> **Dataset extract**
⁂
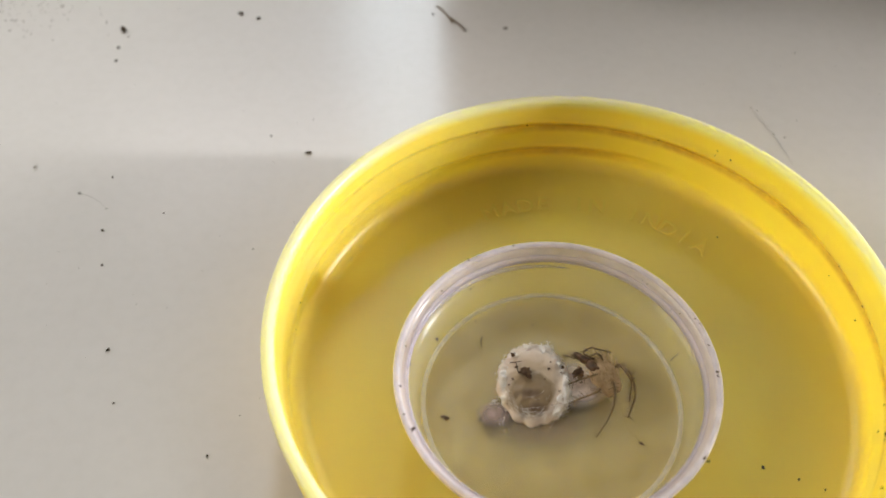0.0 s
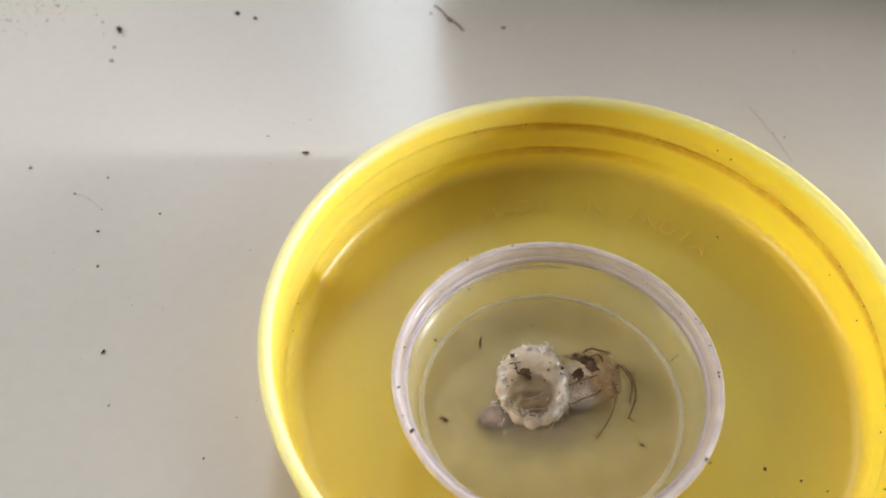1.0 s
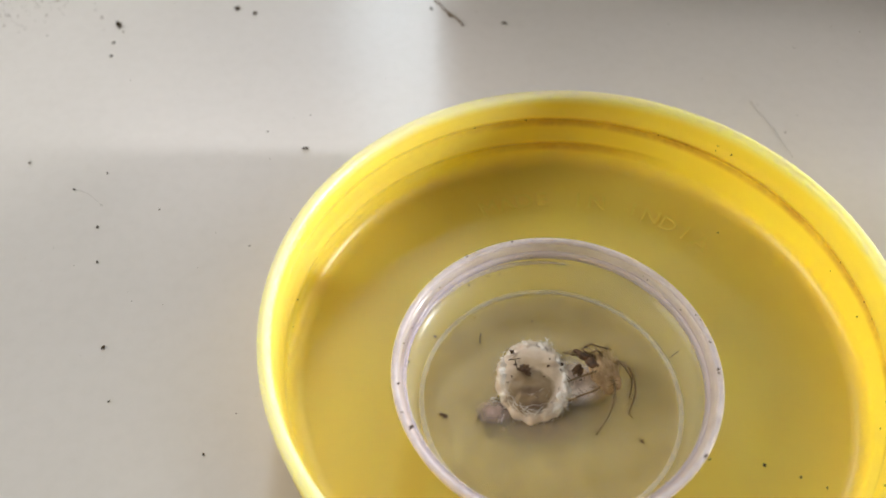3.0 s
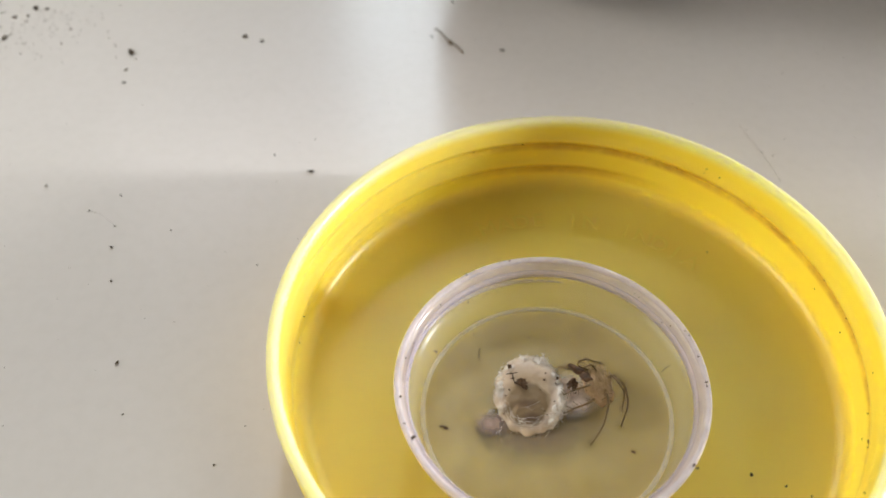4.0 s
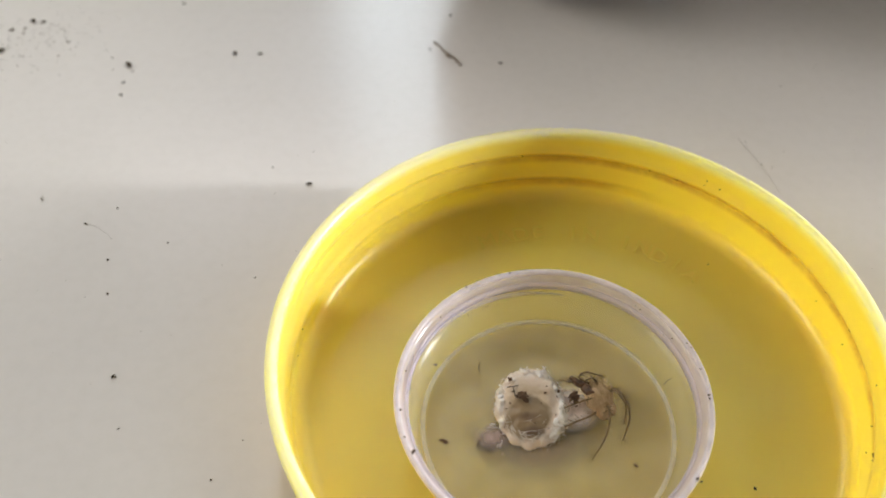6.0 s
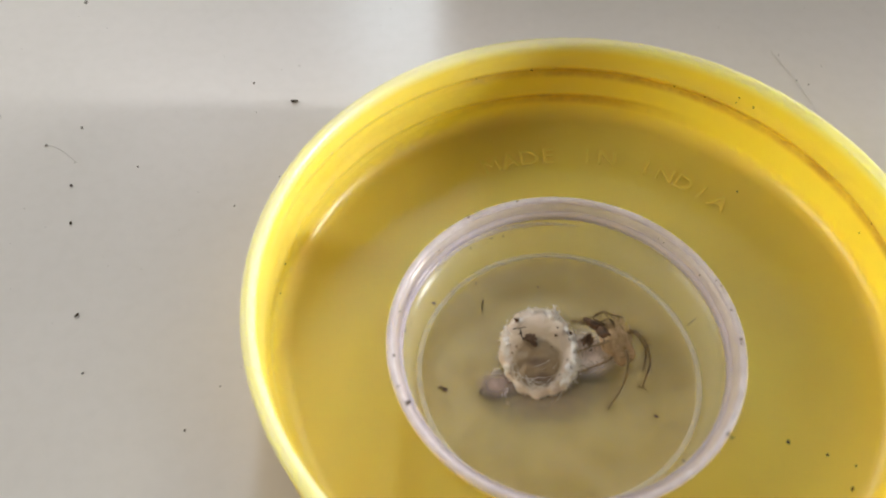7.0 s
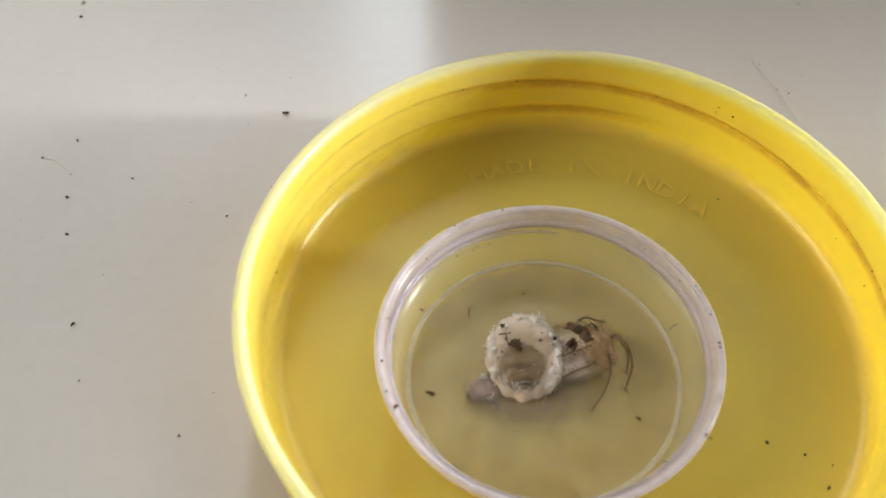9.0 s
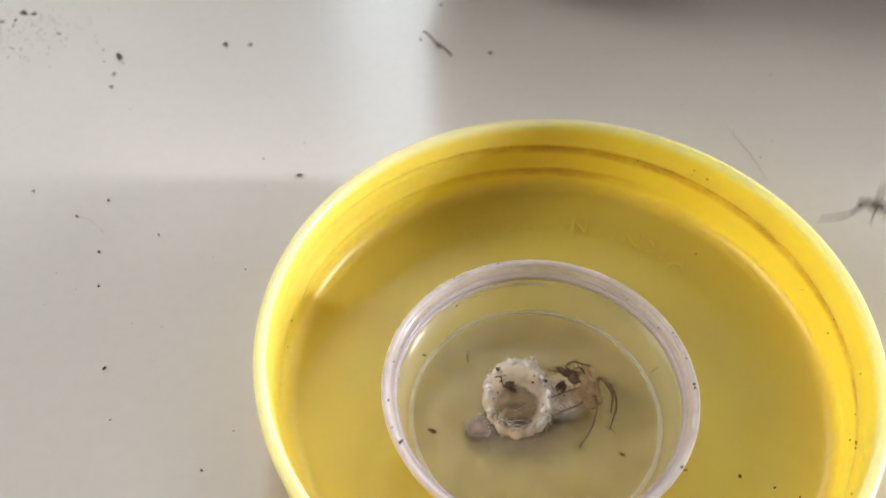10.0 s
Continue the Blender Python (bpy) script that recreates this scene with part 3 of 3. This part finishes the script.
⁂
> **Written instruction**
Write out the listing word for word, omitting the pictures it holds.

> **Answer to this problem**
0.0 s
1.0 s
3.0 s
4.0 s
6.0 s
7.0 s
9.0 s
10.0 s
Continue the Blender Python (bpy) script that recreates this scene with part 3 of 3. This part finishes the script.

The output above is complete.